>> BEGIN Material for this exercise
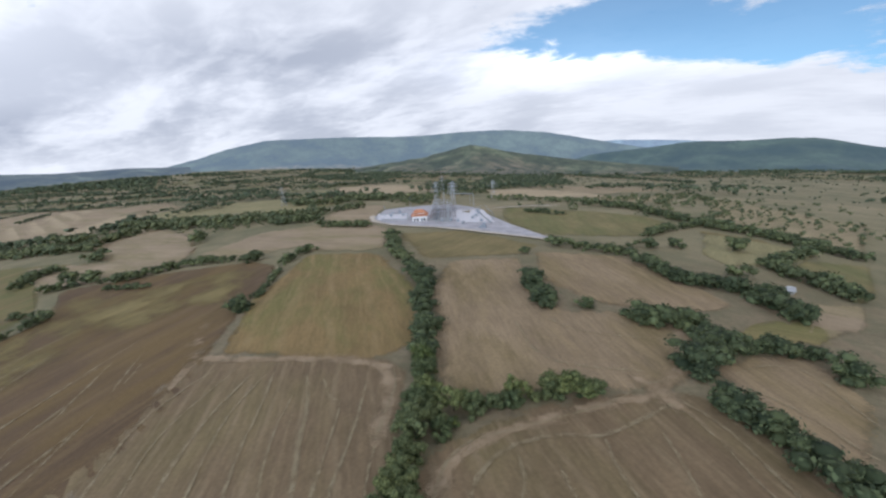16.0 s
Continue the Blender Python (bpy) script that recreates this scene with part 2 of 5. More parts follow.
>> END Material for this exercise
>> BEGIN Material for this exercise
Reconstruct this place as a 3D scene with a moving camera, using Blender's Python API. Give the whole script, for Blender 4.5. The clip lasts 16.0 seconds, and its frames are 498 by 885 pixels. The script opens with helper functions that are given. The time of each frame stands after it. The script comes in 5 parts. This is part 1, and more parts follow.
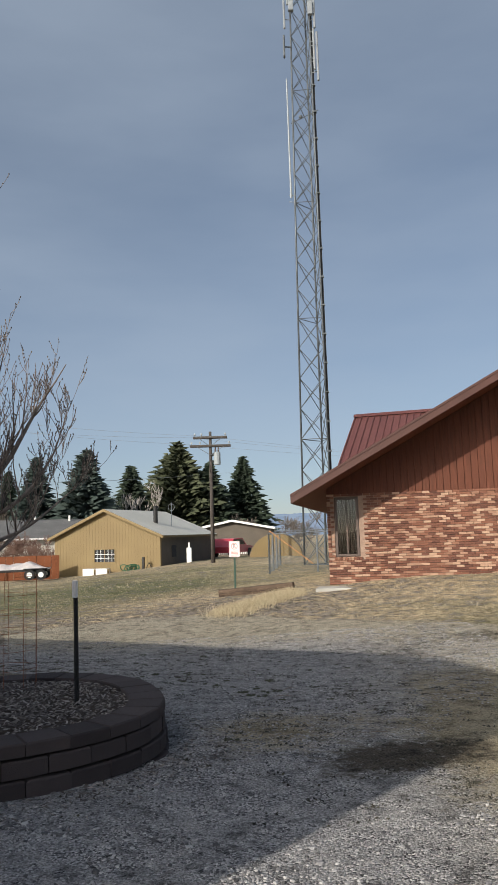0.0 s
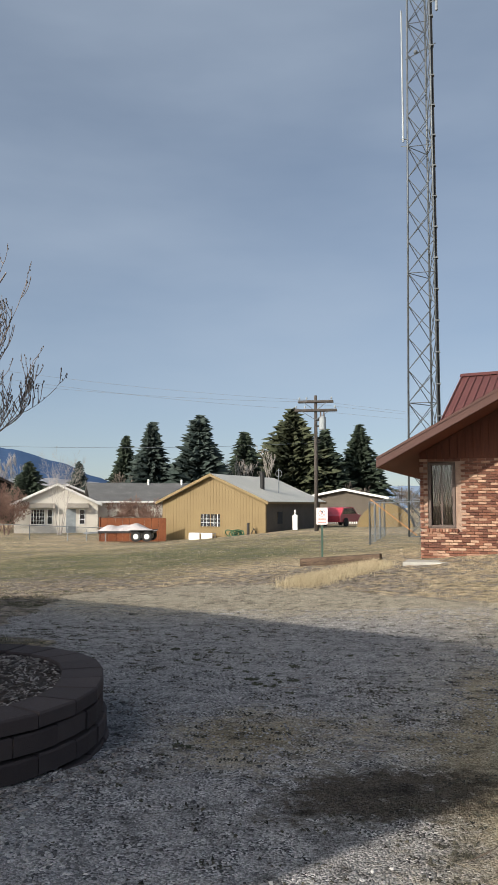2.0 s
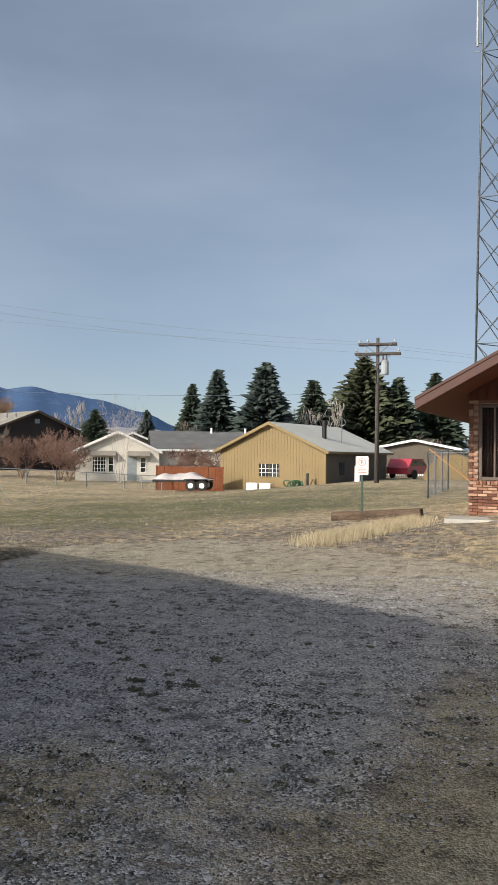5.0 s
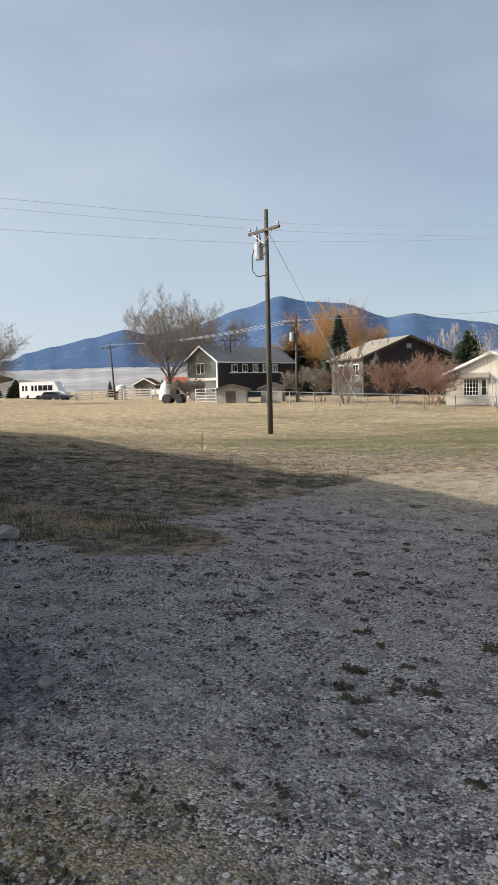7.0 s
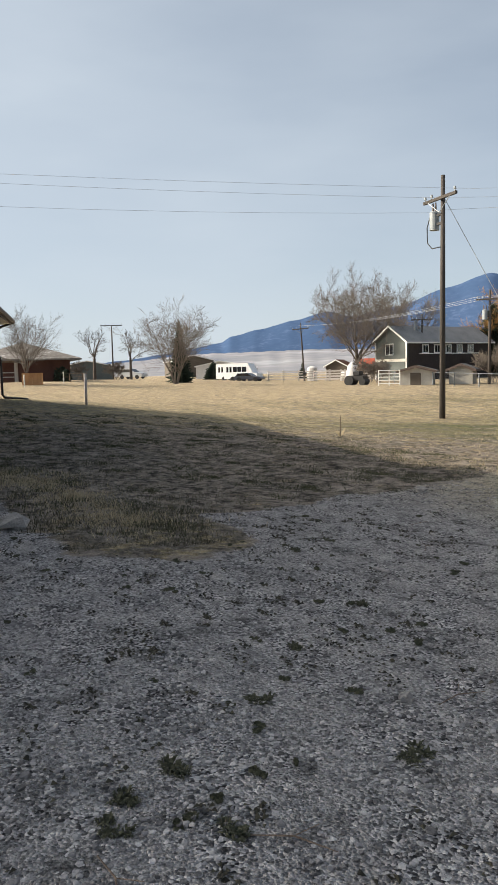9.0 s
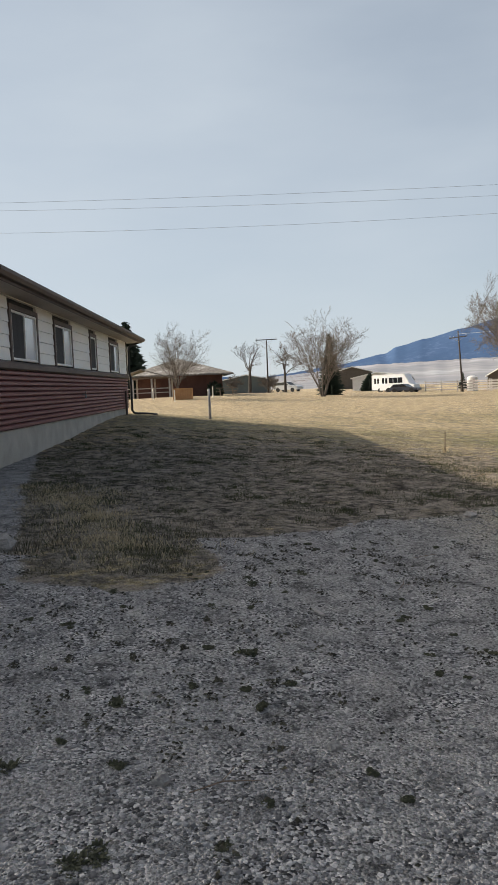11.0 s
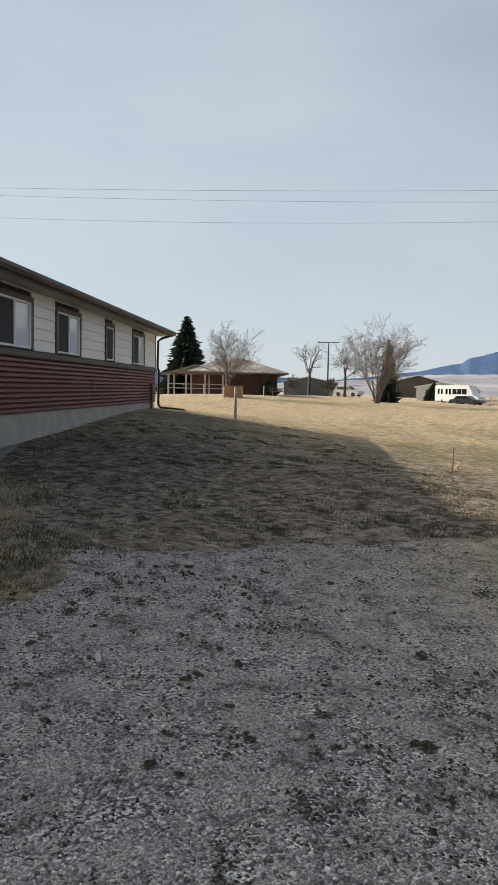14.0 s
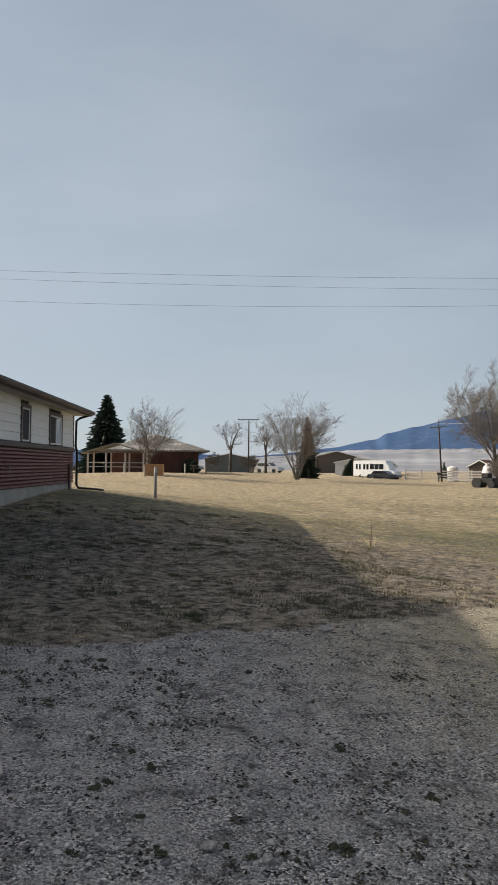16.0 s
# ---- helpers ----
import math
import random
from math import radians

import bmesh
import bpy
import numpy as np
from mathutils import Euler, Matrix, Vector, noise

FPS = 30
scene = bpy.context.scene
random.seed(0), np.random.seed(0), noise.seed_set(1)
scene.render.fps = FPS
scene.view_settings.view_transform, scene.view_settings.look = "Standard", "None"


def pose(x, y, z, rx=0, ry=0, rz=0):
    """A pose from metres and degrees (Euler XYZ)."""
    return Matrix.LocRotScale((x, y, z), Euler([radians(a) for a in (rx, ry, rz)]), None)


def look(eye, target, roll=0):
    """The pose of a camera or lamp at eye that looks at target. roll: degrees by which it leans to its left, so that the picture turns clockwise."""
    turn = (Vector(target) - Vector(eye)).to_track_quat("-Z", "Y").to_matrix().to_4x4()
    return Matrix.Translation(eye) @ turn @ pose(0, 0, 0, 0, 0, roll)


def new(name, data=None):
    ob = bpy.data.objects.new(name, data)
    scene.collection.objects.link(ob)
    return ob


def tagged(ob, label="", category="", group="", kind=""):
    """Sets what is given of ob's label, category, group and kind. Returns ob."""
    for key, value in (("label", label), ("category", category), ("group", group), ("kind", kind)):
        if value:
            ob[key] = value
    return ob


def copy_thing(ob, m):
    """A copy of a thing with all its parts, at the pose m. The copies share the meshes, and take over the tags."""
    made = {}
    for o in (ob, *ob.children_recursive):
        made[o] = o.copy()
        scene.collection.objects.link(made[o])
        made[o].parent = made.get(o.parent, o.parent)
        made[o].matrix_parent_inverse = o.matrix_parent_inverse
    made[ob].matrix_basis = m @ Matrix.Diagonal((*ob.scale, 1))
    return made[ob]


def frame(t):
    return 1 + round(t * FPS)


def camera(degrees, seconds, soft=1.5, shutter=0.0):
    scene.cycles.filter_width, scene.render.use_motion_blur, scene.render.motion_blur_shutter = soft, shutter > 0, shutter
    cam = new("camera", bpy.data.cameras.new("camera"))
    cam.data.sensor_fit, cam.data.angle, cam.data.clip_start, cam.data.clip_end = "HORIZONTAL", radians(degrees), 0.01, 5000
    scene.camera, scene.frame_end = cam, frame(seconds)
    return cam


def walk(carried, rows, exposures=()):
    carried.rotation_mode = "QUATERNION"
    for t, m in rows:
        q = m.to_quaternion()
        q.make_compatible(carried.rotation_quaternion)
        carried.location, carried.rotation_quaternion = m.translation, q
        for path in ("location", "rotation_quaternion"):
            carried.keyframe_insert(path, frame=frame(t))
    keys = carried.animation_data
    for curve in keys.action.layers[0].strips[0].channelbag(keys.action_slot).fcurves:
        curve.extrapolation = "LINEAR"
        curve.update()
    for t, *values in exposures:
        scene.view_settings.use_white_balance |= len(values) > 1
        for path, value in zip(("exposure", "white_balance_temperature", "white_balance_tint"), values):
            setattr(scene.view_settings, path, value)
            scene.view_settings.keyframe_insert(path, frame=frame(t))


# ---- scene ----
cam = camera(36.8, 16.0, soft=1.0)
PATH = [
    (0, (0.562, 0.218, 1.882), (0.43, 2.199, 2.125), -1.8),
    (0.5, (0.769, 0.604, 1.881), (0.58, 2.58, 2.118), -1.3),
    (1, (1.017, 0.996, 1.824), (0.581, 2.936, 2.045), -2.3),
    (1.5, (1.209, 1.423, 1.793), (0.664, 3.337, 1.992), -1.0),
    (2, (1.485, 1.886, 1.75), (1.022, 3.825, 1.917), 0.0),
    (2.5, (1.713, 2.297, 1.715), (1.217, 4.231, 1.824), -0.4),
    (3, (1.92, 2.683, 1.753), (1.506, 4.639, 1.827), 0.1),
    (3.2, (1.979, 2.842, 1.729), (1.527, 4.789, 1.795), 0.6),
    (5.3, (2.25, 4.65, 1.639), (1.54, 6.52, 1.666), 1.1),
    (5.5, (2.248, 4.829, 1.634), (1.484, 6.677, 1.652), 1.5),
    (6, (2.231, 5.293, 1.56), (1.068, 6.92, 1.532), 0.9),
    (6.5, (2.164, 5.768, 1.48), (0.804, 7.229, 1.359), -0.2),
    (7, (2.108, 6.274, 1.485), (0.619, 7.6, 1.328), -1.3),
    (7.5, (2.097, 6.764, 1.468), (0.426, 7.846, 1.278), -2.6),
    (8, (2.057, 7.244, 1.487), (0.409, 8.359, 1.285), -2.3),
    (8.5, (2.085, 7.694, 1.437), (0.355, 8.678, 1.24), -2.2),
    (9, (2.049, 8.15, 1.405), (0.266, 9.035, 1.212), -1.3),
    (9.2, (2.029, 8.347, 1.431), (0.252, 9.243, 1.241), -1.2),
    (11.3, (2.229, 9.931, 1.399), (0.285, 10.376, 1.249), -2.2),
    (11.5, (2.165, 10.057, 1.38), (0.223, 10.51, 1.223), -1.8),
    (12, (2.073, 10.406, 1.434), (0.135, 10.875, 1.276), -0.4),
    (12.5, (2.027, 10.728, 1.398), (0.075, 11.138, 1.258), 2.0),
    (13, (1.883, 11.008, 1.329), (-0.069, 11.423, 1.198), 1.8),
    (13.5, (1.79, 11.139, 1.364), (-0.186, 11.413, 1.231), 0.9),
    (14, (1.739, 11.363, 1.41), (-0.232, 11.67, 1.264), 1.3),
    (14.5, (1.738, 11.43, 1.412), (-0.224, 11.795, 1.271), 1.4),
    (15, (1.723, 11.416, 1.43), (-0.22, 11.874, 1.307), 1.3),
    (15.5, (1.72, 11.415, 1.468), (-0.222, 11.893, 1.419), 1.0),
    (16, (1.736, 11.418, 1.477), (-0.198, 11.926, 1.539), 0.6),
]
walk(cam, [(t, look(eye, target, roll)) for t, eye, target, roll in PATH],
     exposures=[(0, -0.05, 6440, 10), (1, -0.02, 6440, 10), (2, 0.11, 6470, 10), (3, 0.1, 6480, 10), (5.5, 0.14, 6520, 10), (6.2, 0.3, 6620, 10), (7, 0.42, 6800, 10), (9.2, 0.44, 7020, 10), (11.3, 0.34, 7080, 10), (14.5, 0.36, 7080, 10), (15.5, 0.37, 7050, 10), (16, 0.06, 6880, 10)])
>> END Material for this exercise
> **Aim of the task**: Every line from the one containing "Reconstruct this place" to the one containing "scene.render.fps = FPS" should be output exactly, both ends included. Nothing else goes in, and no pictures either.

> **Exercise output**:
Reconstruct this place as a 3D scene with a moving camera, using Blender's Python API. Give the whole script, for Blender 4.5. The clip lasts 16.0 seconds, and its frames are 498 by 885 pixels. The script opens with helper functions that are given. The time of each frame stands after it. The script comes in 5 parts. This is part 1, and more parts follow.
0.0 s
2.0 s
5.0 s
7.0 s
9.0 s
11.0 s
14.0 s
16.0 s
# ---- helpers ----
import math
import random
from math import radians

import bmesh
import bpy
import numpy as np
from mathutils import Euler, Matrix, Vector, noise

FPS = 30
scene = bpy.context.scene
random.seed(0), np.random.seed(0), noise.seed_set(1)
scene.render.fps = FPS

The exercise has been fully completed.